Ürdün ve Suudi Arabistan, İsrail’i koruyup Husi füzelerini düşürdüğünde adının açıklanmasını istemeyen ülkelerin Müslüman olduğu anlaşıldı. İsrail’i koruyanlar sadece Ürdün ve Suudi Arabistan değildi, ABD’nin en güçlü stratejik ortakları da işin içindeydi!

Yemenliler Osmanlı sonrası önce İngilizlere ardından da ABD’ye karşı direndiler. 1960’lardan 1990’a kadar iki ayrı devlet olarak yoluna devam eden Yemen, 1990’da birleşti.

Kuzeydeki ABD destekli Yemen Arap Cumhuriyeti, güneydeki SSCB destekli Yemen Demokratik Halk Cumhuriyeti birleşerek Yemen’i oluşturdu. Başına ABD yanlısı Ali Abdullah Salih getirilmişti. Hani BOP eşbaşkanlarından biri olan Ali Abdullah Salih’ten bahsediyorum.

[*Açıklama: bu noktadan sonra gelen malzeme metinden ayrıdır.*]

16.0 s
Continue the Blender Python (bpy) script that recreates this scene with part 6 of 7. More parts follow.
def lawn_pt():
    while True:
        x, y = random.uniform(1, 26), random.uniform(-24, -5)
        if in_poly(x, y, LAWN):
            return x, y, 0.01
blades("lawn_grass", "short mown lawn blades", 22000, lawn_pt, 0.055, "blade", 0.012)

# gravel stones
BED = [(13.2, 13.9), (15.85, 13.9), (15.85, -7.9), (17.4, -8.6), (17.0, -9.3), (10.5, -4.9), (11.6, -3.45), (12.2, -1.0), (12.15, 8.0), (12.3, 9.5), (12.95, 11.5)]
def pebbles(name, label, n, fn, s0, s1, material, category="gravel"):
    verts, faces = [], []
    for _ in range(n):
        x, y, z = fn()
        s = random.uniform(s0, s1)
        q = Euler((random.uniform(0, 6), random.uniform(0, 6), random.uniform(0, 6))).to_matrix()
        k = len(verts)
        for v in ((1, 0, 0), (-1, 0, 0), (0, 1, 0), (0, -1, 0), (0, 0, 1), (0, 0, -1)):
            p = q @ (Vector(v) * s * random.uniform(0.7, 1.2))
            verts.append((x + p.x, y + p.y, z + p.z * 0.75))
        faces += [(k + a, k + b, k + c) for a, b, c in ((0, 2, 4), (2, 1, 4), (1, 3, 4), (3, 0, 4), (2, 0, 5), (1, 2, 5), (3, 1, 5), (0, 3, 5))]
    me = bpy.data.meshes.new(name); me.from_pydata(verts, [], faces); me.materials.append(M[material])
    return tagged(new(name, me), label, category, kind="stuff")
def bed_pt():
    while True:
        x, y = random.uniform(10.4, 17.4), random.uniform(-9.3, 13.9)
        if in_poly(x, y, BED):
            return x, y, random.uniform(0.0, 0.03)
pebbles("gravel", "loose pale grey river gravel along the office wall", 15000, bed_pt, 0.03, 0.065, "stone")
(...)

ABD, 1994’de iç savaşı tekrar başlattı. Ocak 2011’de Arap Baharı Yemen’e ulaştı ve Salih düştü. Yerine ABD yanlısı Mansur Hadi getirildi. Husiler, Rusya ve İran’ın desteği ile ülkeyi ele geçirince Suudi Arabistan İran ile anlaşma imzalamıştı.

Bugün Ortadoğu’da ne İran ne de Rusya var. Açlıktan, hastalıktan ve iç savaştan kırılan Husilerin ve Yemen’in hiç şansı yok! BOP güçleri, Gazze’de, Filistin’de yaptığı katliamı Yemen’de de yapar!

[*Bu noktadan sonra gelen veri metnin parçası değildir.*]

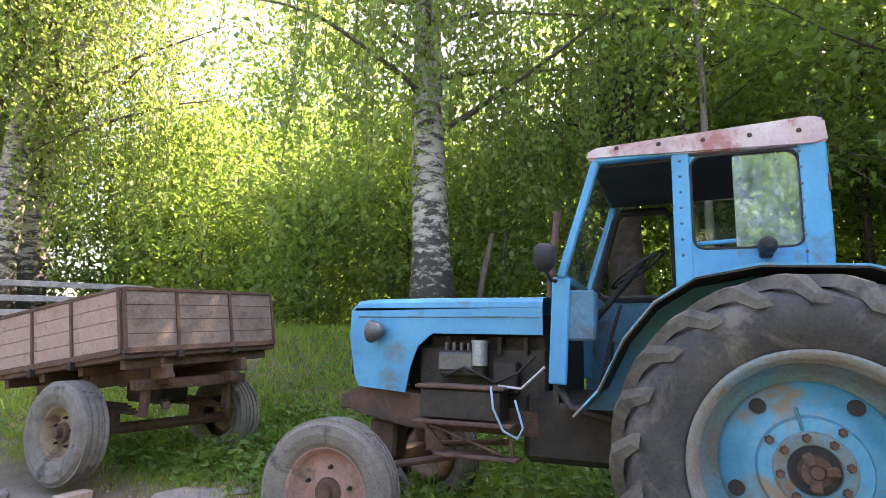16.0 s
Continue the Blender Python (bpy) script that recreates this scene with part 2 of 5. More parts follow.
M["hose"] = mat("pale_hose", (0.45, 0.45, 0.43), (0.55, 0.55, 0.53), scale=8, rough=0.5, bump=0.05)
M["hose_blue"] = mat("pale_blue_hose", (0.22, 0.42, 0.55), (0.3, 0.5, 0.62), scale=8, rough=0.5, bump=0.05)
M["seat"] = mat("grey_seat_cover", (0.13, 0.13, 0.135), (0.20, 0.20, 0.205), scale=6, rough=0.9, bump=0.3)
M["white"] = mat("white_wall", (0.70, 0.70, 0.68), (0.80, 0.80, 0.78), scale=2, rough=0.8, bump=0.1)
M["green_paint"] = mat("green_fence_paint", (0.035, 0.10, 0.075), (0.05, 0.14, 0.10), scale=3, rough=0.7, bump=0.1)
M["litter"] = mat("leaf_litter", (0.13, 0.09, 0.06), (0.25, 0.19, 0.13), scale=30, rough=0.9, bump=0.2, island=0.4)
M["lug"] = mat("dusty_tread_rubber", (0.10, 0.094, 0.085), (0.185, 0.172, 0.15), scale=6, rough=0.9, bump=0.3, fine=60, stain=0.3, stain_col=(0.06, 0.058, 0.055), stain_scale=5)
M["disc_mixed"] = mat("part_polished_disc_steel", (0.16, 0.17, 0.19), (0.30, 0.33, 0.37), scale=4, rough=0.35, metal=0.3, bump=0.15, fine=70, stain=0.72, stain_col=(0.15, 0.13, 0.115), stain_scale=3.5)
M["rim_dirt"] = mat("mud_coated_rim", (0.19, 0.16, 0.125), (0.07, 0.29, 0.42), (0.16, 0.25, 0.28), scale=3, rough=0.85, bump=0.3, fine=60, stain=0.3, stain_col=(0.20, 0.13, 0.09), stain_scale=5)
M["rubber_grey"] = mat("sun_greyed_rubber", (0.04, 0.041, 0.043), (0.088, 0.085, 0.08), scale=5, rough=0.88, bump=0.35, fine=70, stain=0.35, stain_col=(0.16, 0.142, 0.12), stain_scale=3)
M["rim_lip"] = mat("dusty_rim_lip", (0.21, 0.18, 0.145), (0.09, 0.30, 0.43), (0.24, 0.25, 0.24), scale=3, rough=0.8, bump=0.3, fine=60, stain=0.35, stain_col=(0.21, 0.13, 0.085), stain_scale=6)
M["pale_brick"] = mat("dusty_brick", (0.34, 0.26, 0.21), (0.45, 0.37, 0.31), scale=9, rough=0.9, bump=0.4, fine=50, stain=0.3, stain_col=(0.22, 0.18, 0.15), stain_scale=8)
M["zinc"] = mat("galvanised_steel", (0.32, 0.34, 0.36), (0.45, 0.47, 0.49), scale=6, rough=0.5, metal=0.6, bump=0.1)


def glass_mat(name, tint=(0.8, 0.9, 0.95), rough=0.05, film=0.0, gloss=0.07):
    m = bpy.data.materials.new(name)
    m.use_nodes = True
    n, l = m.node_tree.nodes, m.node_tree.links
    b, out = n["Principled BSDF"], n["Material Output"]
    b.inputs["Base Color"].default_value = (*tint, 1)
    b.inputs["Roughness"].default_value, b.inputs["IOR"].default_value = rough, 1.5
    t = n.new("ShaderNodeBsdfTransparent")
    t.inputs["Color"].default_value = (*tint, 1)
    g = n.new("ShaderNodeBsdfGlossy")
    g.inputs["Roughness"].default_value = rough
    s = n.new("ShaderNodeMixShader")
    s.inputs["Fac"].default_value = gloss
    l.new(t.outputs[0], s.inputs[1])
    l.new(g.outputs[0], s.inputs[2])
    last = s.outputs[0]
    if film:
        d, s2, nz = n.new("ShaderNodeBsdfDiffuse"), n.new("ShaderNodeMixShader"), n.new("ShaderNodeTexNoise")
        # bluish film colour; on the side pane it imitates reflected sky
        d.inputs["Color"].default_value = (0.56, 0.66, 0.76, 1)
        nz.inputs["Scale"].default_value, nz.inputs["Detail"].default_value = 5, 6
        mr = n.new("ShaderNodeMapRange")
        mr.inputs["From Min"].default_value, mr.inputs["From Max"].default_value, mr.inputs["To Max"].default_value = 0.3, 0.7, film
        mr.inputs["To Min"].default_value = film * 0.6 if film > 0.4 else 0.0
        l.new(nz.outputs["Fac"], mr.inputs["Value"])
        l.new(mr.outputs[0], s2.inputs["Fac"])
        l.new(last, s2.inputs[1])
        l.new(d.outputs[0], s2.inputs[2])
        last = s2.outputs[0]
    l.new(last, out.inputs["Surface"])
    return m


M["glass"] = glass_mat("dusty_glass", (0.80, 0.85, 0.84), 0.04, 0.10)
# blue in film and gloss paints a sky reflection onto the side pane
M["plexi"] = glass_mat("hazy_pane", (0.60, 0.74, 0.88), 0.03, 0.3, 0.5)
M["plexi"].node_tree.nodes["Glossy BSDF"].inputs["Color"].default_value = (0.34, 0.48, 0.74, 1)
M["lens"] = glass_mat("lamp_lens", (0.9, 0.9, 0.9), 0.1, 0.6)


# ---- building helpers ----
def link_mesh(name, me, material, parent=None, label="", smooth=False):
    ob = new(name, me)
    if material:
        me.materials.append(material)
    if smooth:
        me.polygons.foreach_set("use_smooth", [True] * len(me.polygons))
    if parent:
        ob.parent = parent
    return tagged(ob, label)


def part(name, bm, material, parent=None, label="", smooth=False):
    """One bmesh as one mesh object under a thing or a part."""
    me = bpy.data.meshes.new(name)
    bmesh.ops.recalc_face_normals(bm, faces=bm.faces[:])
    bm.to_mesh(me)
    bm.free()
    return link_mesh(name, me, material, parent, label, smooth)


def thing(name, label, category, m=None, group="", kind=""):
    ob = new(name)
    ob.empty_display_size = 0.2
    if m is not None:
        ob.matrix_world = m
    return tagged(ob, label, category, group, kind)


def again(ob, m, parent):
    """The same mesh once more as a part of parent, at the local pose m."""
    o = new(ob.name.split(".")[0], ob.data)
    o.parent, o.matrix_local = parent, m
    if "label" in ob:
        o["label"] = ob["label"]
    return o


def box(bm, c, s, m=None, bevel=0.0):
    r = bmesh.ops.create_cube(bm, size=1.0)
    vs = r["verts"]
    bmesh.ops.scale(bm, vec=s, verts=vs)
    if bevel:
        es = list({e for v in vs for e in v.link_edges})
        r2 = bmesh.ops.bevel(bm, geom=es, offset=bevel, segments=1, affect="EDGES")
        vs = list({v for f in r2["faces"] for v in f.verts} | {v for v in vs if v.is_valid})
    mm = Matrix.Translation(c) @ (m or Matrix())
    bmesh.ops.transform(bm, matrix=mm, verts=vs)
    return vs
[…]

ABD’nin İran’a gönderdiği mektuptan sonra Yemen’e saldırması, gözleri İran’a çevirdi. ABD, Husilerin yapacağı herhangi bir saldırıdan İran’ı sorumlu tutacağını açıkladı.

İran Dışişleri Bakanı Arakçi de sosyal medya üzerinden “ABD hükümetinin İran dış politikasını dikte etme yetkisi veya görevi yoktur. O dönem 1979’da sona erdi. İsrail soykırımına ve terörizmine desteği sonlandırın. Yemen halkını öldürmekten vazgeçin” diye karşılık verdi.

Geçen hafta BAE tarafından Tahran’a iletilen mektup için İran dini lideri Hamaney, ABD’nin bir aldatmacası olduğunu ve reddettiğini açıkladı. İran Dışişleri Bakanlığı Sözcüsü Bekayi, nükleer görüşmeleri öneren mektubuna ilişkin olarak incelemelerin ardından açıklamada bulunulacağını söyledi.

ABD’nin İran’ı vurma olasılığı da konuşuluyor. Ancak ABD’nin İran’ı vurma gibi bir maliyete gireceğini sanmıyorum çünkü buna ihtiyacı yok!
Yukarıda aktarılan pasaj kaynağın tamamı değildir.